Base militaire 181, Ivato, Madagascar, 1970. Dix ans après la signature des accords d’indépendance de l’île, les militaires français et leurs familles vivent la belle vie dans cet endroit paradisiaque encore soumis aux dictats du colonialisme, qui vit pourtant ses dernières heures. Le petit Thomas (Charlie Vauselle), 8 ans, un gamin introverti, vit entouré de ses parents (Nadia Tereszkiewicz et Quim Gutierrez), de deux frères aînés et des collègues et amis militaires de la famille. Pour passer le temps, caché dans une caisse ou derrière une fenêtre, il espionne les conversations des grandes personnes et se plonge dans la lecture des aventures de Fantômette, superhéroïne de romans enfantins à laquelle il s’identifie, car elle a la capacité de « voir les choses que les enfants n’imaginent même pas ».

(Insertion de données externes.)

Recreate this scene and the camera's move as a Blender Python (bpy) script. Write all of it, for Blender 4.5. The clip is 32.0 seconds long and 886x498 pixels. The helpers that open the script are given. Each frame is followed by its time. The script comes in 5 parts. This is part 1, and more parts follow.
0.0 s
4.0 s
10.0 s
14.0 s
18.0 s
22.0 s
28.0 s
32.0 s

L’Île rouge de Robin Campillo

Vu entièrement à hauteur d’enfant, le nouveau film de Robin Campillo (Les Revenants, 120 Battements par minute), une co-production franco-belgo-malgache, n’est pas à proprement parler une autobiographie, mais, à l’instar de Diane Kurys et de ses fictions inspirées de manière subtilement détournée de son enfance (Diabolo menthe, La Baule-les-Pins), le réalisateur intègre dans son récit de nombreux détails cocasses (des mots, des objets) de ses souvenirs, qui tranchent avec le contexte historique du soulèvement de Madagascar contre le régime français. Il fait la chronique des épisodes a priori dérisoires qui ont façonné l’homme qu’il est devenu et qui ont marqué l’enfant qu’il était, confronté à des thèmes qu’il ne comprenait pas encore : Thomas est témoin du racisme ordinaire de ses proches envers la population locale, mais aussi des petites mesquineries des couples mariés. Le possible divorce de ses parents et la violence conjugale sont subtilement suggérés tandis que son homosexualité est abordée de manière larvée : renfermé et fasciné par la lecture des aventures d’une fillette, Thomas est en effet considéré par son père et ses frères comme un garçon « différent ».

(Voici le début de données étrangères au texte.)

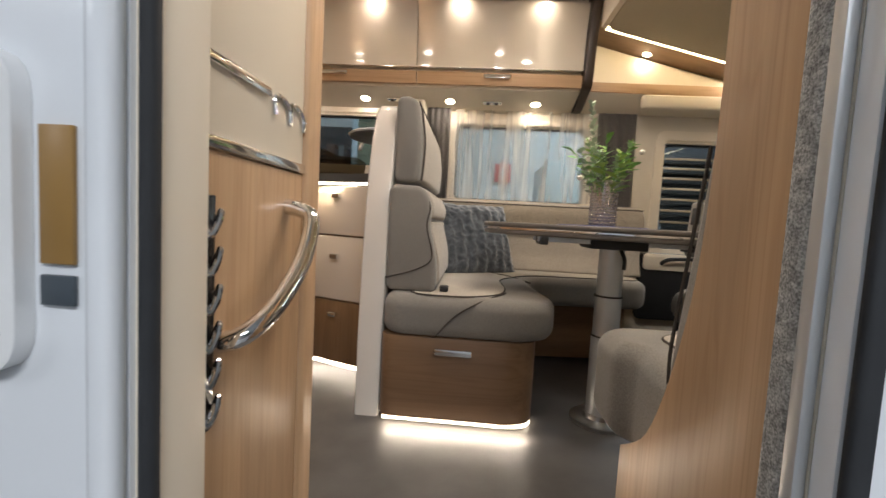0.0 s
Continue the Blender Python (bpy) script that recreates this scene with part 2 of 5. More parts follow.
def glass_of(name, tint, rough=0.0):
    m = bpy.data.materials.new(name)
    m.use_nodes = True
    nt = m.node_tree
    nt.nodes.clear()
    out = nt.nodes.new("ShaderNodeOutputMaterial")
    tr, gl, mix = nt.nodes.new("ShaderNodeBsdfTransparent"), nt.nodes.new("ShaderNodeBsdfGlossy"), nt.nodes.new("ShaderNodeMixShader")
    tr.inputs["Color"].default_value = (*tint, 1)
    gl.inputs["Roughness"].default_value = rough
    lw = nt.nodes.new("ShaderNodeLayerWeight")
    steep, gain = nt.nodes.new("ShaderNodeMath"), nt.nodes.new("ShaderNodeMath")
    steep.operation, gain.operation = "POWER", "MULTIPLY_ADD"
    steep.inputs[1].default_value = 4.0
    gain.inputs[1].default_value, gain.inputs[2].default_value = 0.55, 0.035
    nt.links.new(lw.outputs["Facing"], steep.inputs[0])
    nt.links.new(steep.outputs[0], gain.inputs[0])
    nt.links.new(gain.outputs[0], mix.inputs[0])
    nt.links.new(tr.outputs[0], mix.inputs[1])
    nt.links.new(gl.outputs[0], mix.inputs[2])
    nt.links.new(mix.outputs[0], out.inputs["Surface"])
    return m


pane_mat = glass_of("window_acrylic", (0.62, 0.68, 0.70))
screen_glass = glass_of("windscreen_glass", (0.85, 0.90, 0.90))
smoked = glass_of("smoked_glass", (0.56, 0.54, 0.49))
clear = glass_of("clear_glass", (0.92, 0.9, 0.86))
mirror, _, _ = shader("mirror", (0.88, 0.88, 0.88), 0.01, 1.0)
vase_mat, _, _ = shader("vase_glass", (0.70, 0.66, 0.65), 0.08, 0.55, Transmission_Weight=0.4, IOR=1.5)
pale_leaf = mottled("leaf_pale", (0.48, 0.56, 0.44), 0.6, 0.15, 30)


def figured(name, base, line, scale):
    """Curtain cloth with thin branching lines."""
    m, nt, b = shader(name, base, 0.75, **{"Sheen_Weight": 0.3})
    w = nt.nodes.new("ShaderNodeTexWave")
    for key, value in (("Scale", scale), ("Distortion", 14.0), ("Detail", 2.0), ("Detail Scale", 1.1)):
        w.inputs[key].default_value = value
    nt.links.new(mapped(nt, (1.0, 1.0, 0.45)), w.inputs["Vector"])
    c = ramp(nt, w.outputs["Fac"], [(0.44, base), (0.5, line), (0.56, base)])
    nt.links.new(mixed(nt, c, ramp(nt, noise_of(nt, (1, 1, 1), 200, 2), [(0.3, (0.75,) * 3), (0.7, (1,) * 3)]), 1.0), b.inputs["Base Color"])
    return m


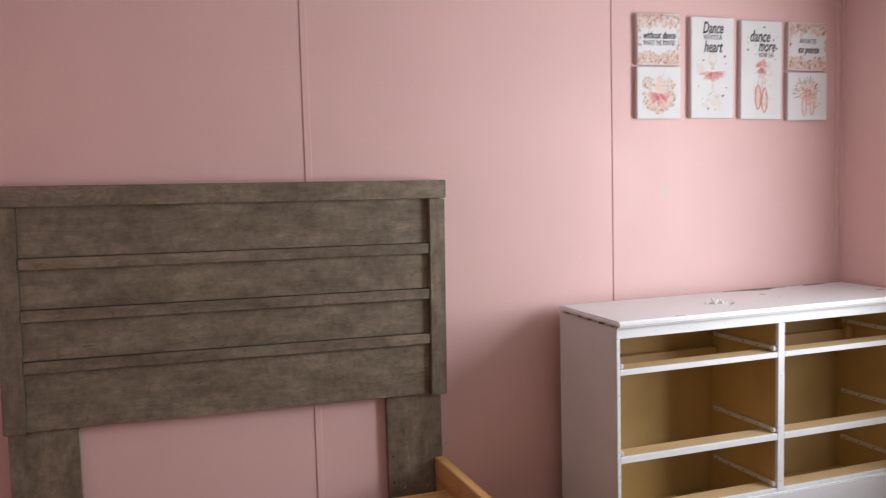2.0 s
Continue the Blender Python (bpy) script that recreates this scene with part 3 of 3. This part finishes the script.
def strokes(cx, cz, r0, r1, a0, a1, n, seed, wide=0.0016):
    """Brush strokes that fan out from one point."""
    q = random.Random(seed)
    bm = bmesh.new()
    for k in range(n):
        a = radians(a0 + (a1 - a0) * (k + q.random()) / n)
        d, p = Vector((math.cos(a), 0, math.sin(a))), Vector((-math.sin(a), 0, math.cos(a)))
        s0, s1, wd = r0 * q.uniform(0.7, 1.3), r1 * q.uniform(0.7, 1.05), wide * q.uniform(0.6, 1.6)
        o = Vector((cx, -0.0224 - 0.0005 * q.random(), cz))
        mid = o + d * (s0 + s1) / 2
        bm.faces.new([bm.verts.new(v) for v in (o + d * s0, mid + p * wd, o + d * s1, mid - p * wd)])
    return bm


def flat_ellipse(cx, cz, rx, rz, y, n=20):
    bm = bmesh.new()
    bm.faces.new([bm.verts.new((cx + rx * math.cos(6.28318 * i / n), y, cz + rz * math.sin(6.28318 * i / n))) for i in range(n)])
    return bm


def stars(places, seed):
    """Small hand-drawn five-pointed stars and dots."""
    q = random.Random(seed)
    bm = bmesh.new()
    for k, (x, z) in enumerate(places):
        r, a0 = q.uniform(0.0055, 0.0090) if k % 3 == 0 else q.uniform(0.0025, 0.0042), q.uniform(0, 6.28)
        vs = []
        for i in range(10):
            a, rr = a0 + 0.628318 * i, r if i % 2 == 0 else r * 0.42
            vs.append(bm.verts.new((x + rr * math.cos(a), -0.0226, z + rr * math.sin(a))))
        bm.faces.new(vs)
    return bm


def hoop(cx, cz, rx, rz, wide, y, n=26, a0=0.0, a1=360.0):
    """A brushed oval line."""
    bm = bmesh.new()
    prev = None
    for i in range(n + 1):
        a = radians(a0 + (a1 - a0) * i / n)
        k = wide * (0.7 + 0.5 * abs(math.sin(3 * a)))
        p = [bm.verts.new((cx + (rx + e) * math.cos(a), y, cz + (rz + e) * math.sin(a))) for e in (-k / 2, k / 2)]
        if prev:
            bm.faces.new((prev[0], p[0], p[1], prev[1]))
        prev = p
    return bm


def art(name, bm, mat, parent, label=""):
    return tagged(part(name, bm, mat, parent, label), kind="stuff")


def flower_frame(c, w, h, seed):
    places = border(w, h)

    def trim_to_canvas(bm):
        for v in bm.verts:
            v.co.x, v.co.z = max(-w + 0.003, min(w - 0.003, v.co.x)), max(-h + 0.003, min(h - 0.003, v.co.z))
        return bm
    art("border_wash", trim_to_canvas(petals([p for k, p in enumerate(places) if k % 2 == 0], (0.008, 0.015), seed + 40, 0.8, -0.0222)), WASH, c, "pale peach wash")
    art("flower_border", trim_to_canvas(petals(places, (0.003, 0.009), seed, 0.6, -0.0229)), BLOOM, c, "painted peach and red flowers")
    art("leaf_dabs", trim_to_canvas(petals([p for k, p in enumerate(border(w, h)) if k % 9 == 0], (0.003, 0.007), seed + 60, 0.4, -0.0236)), LEAF, c)
    art("dark_blossom", trim_to_canvas(petals([p for k, p in enumerate(border(w, h)) if k % 24 == 0], (0.005, 0.009), seed + 70, 0.8, -0.0240)), REDPAINT, c)


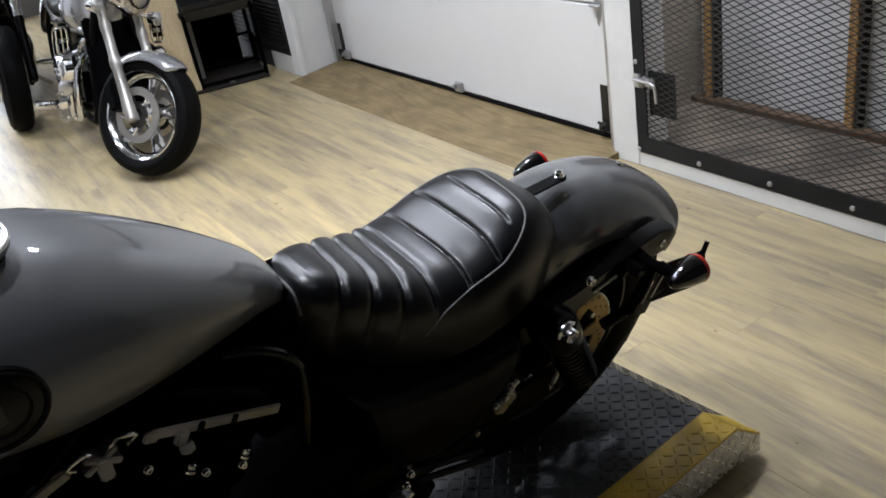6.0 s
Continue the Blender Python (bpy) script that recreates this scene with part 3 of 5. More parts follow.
def wheel(centre, r_out, half_w, r_rim, rim_w, spokes, parent, mover=None, tread=26):
    mv = mover or Matrix()
    c = Matrix.Translation(centre)
    w = part("tyre", Solid().lathe([(r_rim - 0.006, -half_w * 0.72), (r_rim + 0.012, -half_w * 0.86), (r_rim + (r_out - r_rim) * 0.45, -half_w), (r_out - 0.026, -half_w * 0.86), (r_out - 0.008, -half_w * 0.5), (r_out, 0),
                                    (r_out - 0.008, half_w * 0.5), (r_out - 0.026, half_w * 0.86), (r_rim + (r_out - r_rim) * 0.45, half_w), (r_rim + 0.012, half_w * 0.86), (r_rim - 0.006, half_w * 0.72)],
                                   c @ SIDE, 72, loop=True).move(mv), "rubber", parent, "black road tyre with slanted tread grooves")
    s = Solid()
    for k in range(tread):
        for side in (-1, 1):
            a0 = 2 * math.pi * (k + (0.5 if side > 0 else 0)) / tread
            ring = []
            for i in range(6):
                q = i / 5
                yy = side * half_w * (0.15 + 0.72 * q)
                rr = r_out - 0.0273 * (abs(yy) / half_w) ** 2.2 * 1.25 + 0.0006
                a = a0 + 0.16 * q
                ring.append((Vector((rr * math.cos(a - 0.012), yy, rr * math.sin(a - 0.012))), Vector((rr * math.cos(a + 0.012), yy, rr * math.sin(a + 0.012)))))
            v = [c @ p for pr in ring for p in pr]
            s.add(v, [(2 * i, 2 * i + 1, 2 * i + 3, 2 * i + 2) for i in range(5)])
    tagged(part("tread_groove", s.move(mv), "rimblack", w, "", 0), kind="stuff")
    rim = Solid().lathe([(r_rim + 0.003, -rim_w), (r_rim - 0.004, -rim_w), (r_rim - 0.012, -rim_w * 0.8), (r_rim - 0.026, -rim_w * 0.55), (r_rim - 0.032, 0), (r_rim - 0.026, rim_w * 0.55), (r_rim - 0.012, rim_w * 0.8), (r_rim - 0.004, rim_w), (r_rim + 0.003, rim_w)],
                        c @ SIDE, 72, loop=True).move(mv)
    part("rim", rim, "rimblack", parent, "gloss black cast rim")
    hub = Solid().lathe([(0.018, -0.055), (0.040, -0.050), (0.044, -0.02), (0.044, 0.02), (0.040, 0.050), (0.018, 0.055)], c @ SIDE, 28).move(mv)
    part("hub", hub, "satin", parent)
    for k in range(spokes):
        a = 2 * math.pi * (k + 0.35) / spokes
        d, t = Vector((math.cos(a), 0, math.sin(a))), Vector((-math.sin(a), 0, math.cos(a)))
        rings = []
        for q, wd, th in ((0.036, 0.016, 0.020), (0.10, 0.012, 0.015), (r_rim - 0.06, 0.0115, 0.014), (r_rim - 0.034, 0.019, 0.018), (r_rim - 0.026, 0.026, 0.018)):
            p = d * q
            rings.append([c @ (p + t * u * wd + Vector((0, v * th, 0))) for u, v in ((-1, -0.6), (-0.6, -1), (0.6, -1), (1, -0.6), (1, 0.6), (0.6, 1), (-0.6, 1), (-1, 0.6))])
        part("spoke", Solid().loft(rings).move(mv), "rimblack", parent)
    return w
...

Au cours du film, Robin Campillo met en scène des bribes des aventures de Fantômette, intermèdes au style volontairement naïf parodiant les feuilletons pour enfants de l’époque, qui tranchent esthétiquement avec le reste. Si ces saynètes s’avèrent moyennement convaincantes (leur esthétique très lisse pourra rebuter), elles s’avèrent néanmoins utiles au récit, car elles font directement écho aux évènements dramatiques qui se produisent au fur et à mesure que Thomas, en pleine détresse, entrevoit la nature destructrice des hommes. 

Le rythme est lent, voire nonchalant, comme dans une rêverie, et les non-dits sont passionnants : l’exploitation des indigènes est abordée de manière détournée (c’est un pamphlet pour l’indépendance des Malgaches dans lequel les seuls personnages malgaches importants n’interviennent qu’à la dernière bobine), tandis que le désir d’émancipation de la mère (formidable Nadia Tereszkiewicz, qui compose un personnage au comportement trouble derrière un sourire immuable) est sans cesse contrecarré par sa soumission à un mari autoritaire. Mais Campillo ne juge personne : même ce père soupe au lait et un peu effrayant est dépeint avec une réelle tendresse.

 

Le réalisateur semble avoir gagné en maturité depuis 120 Battements par minute (ses revendications, cette fois, se font en sourdine). Il signe une œuvre politique sur un pays à l’histoire complexe, aussi personnelle que subtile dans sa volonté de ne rien expliciter de manière trop soulignée tout en développant un sous-texte passionnant.